RECOGNIZING: Text=welcome to
RECOGNIZING: Text=welcome to applied math
RECOGNIZING: Text=welcome to applied mathematics
RECOGNIZING: Text=welcome to applied mathematics course 2
RECOGNIZING: Text=welcome to applied mathematics course 201
RECOGNIZED: Text=Welcome to applied Mathematics course 201.

In the previous example, the transcriptions were additive and no text was retracted. But at other times you might find that the partial results were inaccurate. In either case, the unstable partial results can be perceived as "flickering" when displayed.

For this example, if the stable partial result threshold is set to 5, no words are altered or backtracked.

RECOGNIZING: Text=welcome to
RECOGNIZING: Text=welcome to applied
RECOGNIZING: Text=welcome to applied mathematics
RECOGNIZED: Text=Welcome to applied Mathematics course 201.

Language identification

If the language in the audio could change, use continuous language identification. Language identification is used to identify languages spoken in audio when compared against a list of supported languages. You provide up to 10 candidate languages, at least one of which is expected in the audio. The Speech service returns the most likely language in the audio.
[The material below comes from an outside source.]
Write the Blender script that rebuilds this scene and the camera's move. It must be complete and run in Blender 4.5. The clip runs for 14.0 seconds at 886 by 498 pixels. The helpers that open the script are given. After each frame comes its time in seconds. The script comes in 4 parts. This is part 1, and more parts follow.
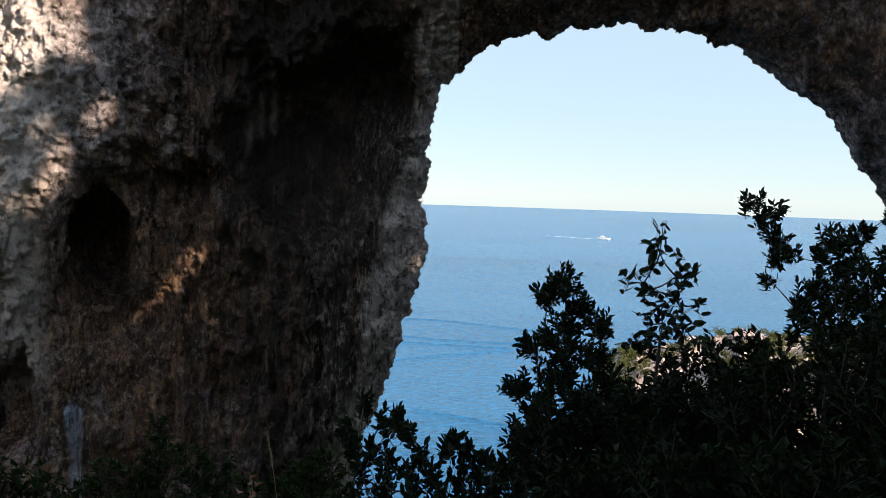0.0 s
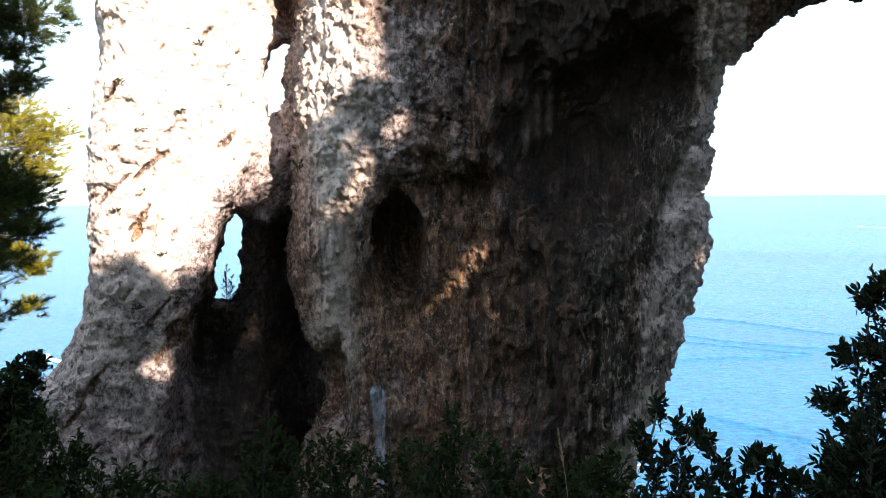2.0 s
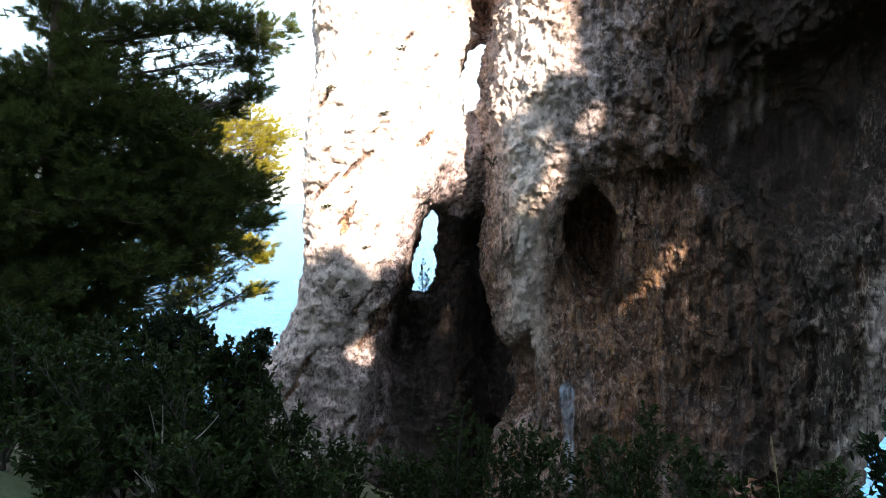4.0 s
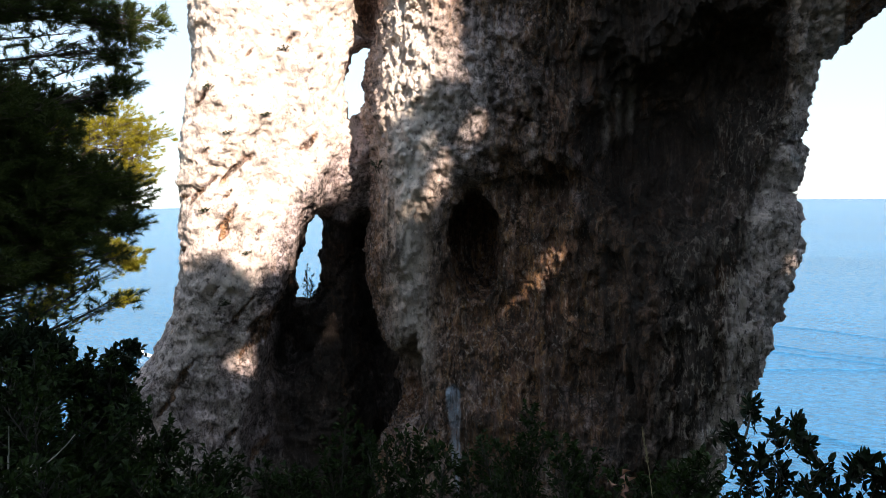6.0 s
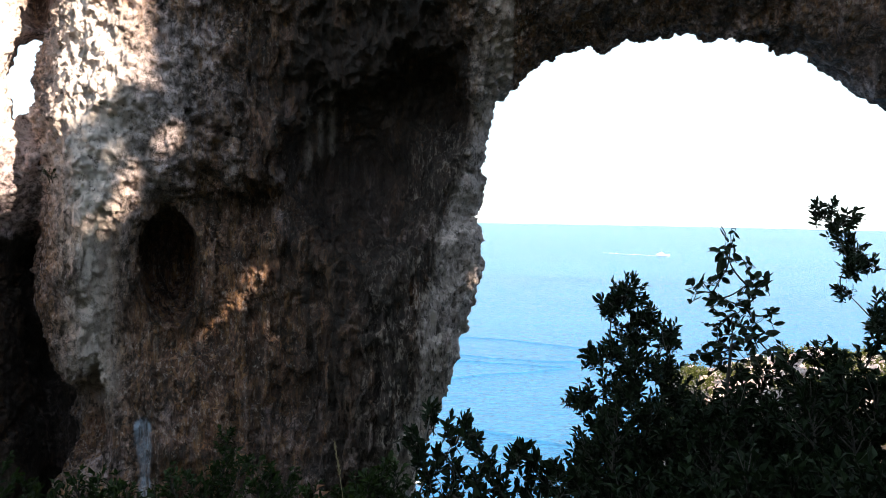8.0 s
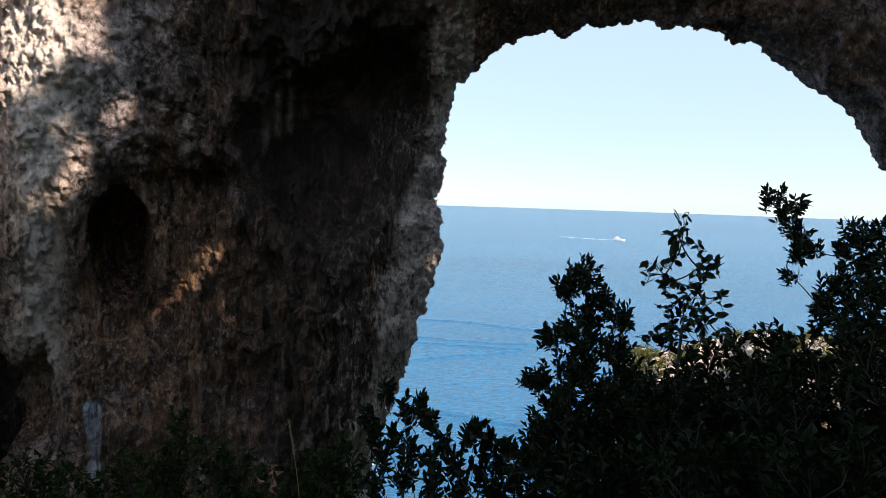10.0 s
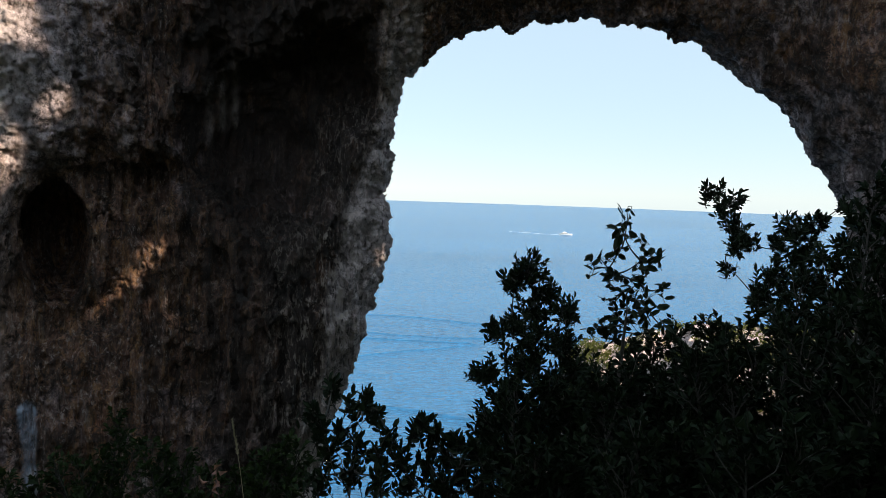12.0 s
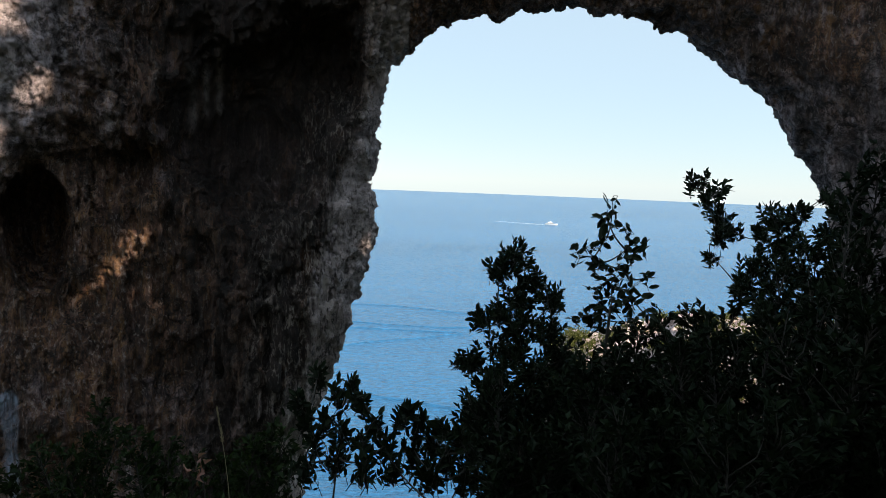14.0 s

Customizations to improve accuracy

A phrase list is a list of words or phrases that you provide right before starting speech recognition. Adding a phrase to a phrase list increases its importance, thus making it more likely to be recognized.

Examples of phrases include:

Names
Geographical locations
Homonyms
Words or acronyms unique to your industry or organization

There are some situations where training a custom model is likely the best option to improve accuracy. For example, if you're captioning orthodontic lectures, you might want to train a custom model with the corresponding domain data.